Industry Updates

ETF Wrap: Revolut welcomes ETFs to big fintech

Revolut’s new ETF platform and a pared-back ban on inducements made headlines this week

Jamie Gordon

ETF Wrap

Fintech giant Revolut announced a partnership with Berlin-based Upvest to offer its app users the ability to trade 158 ETFs in just the latest sign that digital distribution is driving retail uptake of the wrapper in Europe.

Customers of Revolut Securities Europe UAB will be able to trade fractional shares of ETFs at volumes as low as €1, with the offering available to all users in the European Economic Area (EEA).

The ‘stocks’ segment of the fintech’s app will allow retail investors to perform either one, three, five or 10 free trades per month depending on their Revolut membership plan, with additional trades carrying a fee starting at 0.25%. The app also carries an annual custody fee of 0.12%.

The move marks the latest venture into ETFs for Revolut chairman and former Aberdeen Asset Management CEO Martin Gilbert.

Having told attendees of ETF Stream’s ETF Ecosystem Unwrapped 2021 event that not moving into ETFs was the biggest regret of his time at the helm of abrdn. Shortly after, venture investor AssetCo, which Gilbert chairs, bought a majority stake in thematic ETF issuer Rize ETF.

As a leading disruptor in banking, Revolut’s new ETF platform is a significant moment. Its app is offering trading – as opposed to wealth management or other investment opportunities – which may be a model of customer flexibility and fee gathering others may choose to follow.

Also, the fact it chose to begin its offering with ETFs, with plans for single stock trading set to follow, is both a vote of confidence for the wrapper and its recognition by cutting edge fintech players. It will also bring new retail awareness of ETFs in Europe, which currently lags far behind the US.
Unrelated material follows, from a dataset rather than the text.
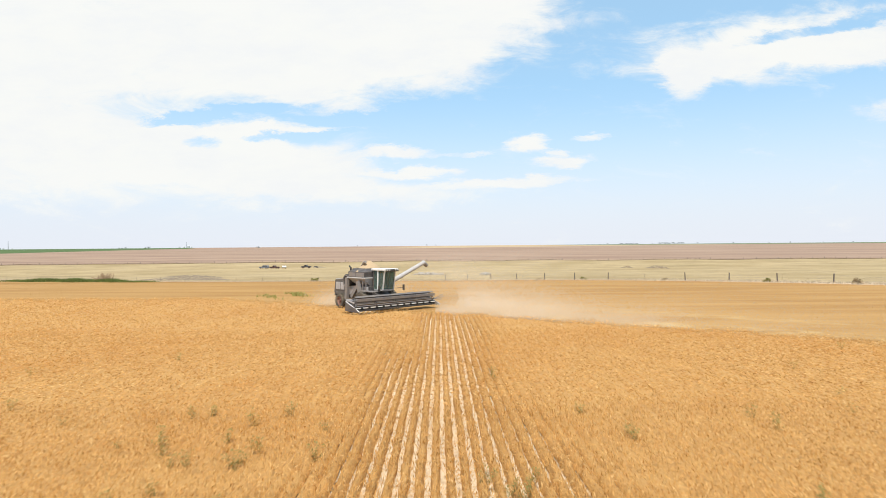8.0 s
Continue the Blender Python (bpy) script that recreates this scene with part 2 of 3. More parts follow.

Revolut’s move is just the latest in the digital distribution story for ETFs so far this year. ETF savings plans have been front and centre, with the likes of Bux, Scalable Capital and Trade Republic all expanding the reach of their offerings while more established names such as Vanguard, M&G Wealth and Hargreaves Lansdown have all increased access to ETFs via new platforms and products.

The role of fintech in ETF distribution to retail is a story that deserves closer attention. JP Morgan’s challenger bank Chase UK has started incorporating Nutmeg – the robo-adviser it acquired in 2021 – into the ‘Save and Invest’ section of its app, offering customers access to the firm’s ETF-based model portfolios. Moves such as this and Revolut’s may only be the infancy of a long relationship.

Vested interests are hard to shift

In less optimistic news for prospective retail investors in ETFs, the European Commission’s ‘value for money’ rules look set to scale back its prior proposal of a blanket ban on inducements – or retrocession fees – for asset managers and banks.

Instead, the draft rules propose a ban covering only inducements on advice-free sales of products, meaning advisers can still earn a commission when selling certain products to their clients, even if the products with the inducement attached is not most appropriate for their clients’ needs.

Previously, European commissioner for financial services Mairead McGuiness said inducements were slowing the uptake of low-cost products such as ETFs.

Last month, McGuiness softened her stance and called for a ban on “execution-only transactions” during a speech in Stockholm.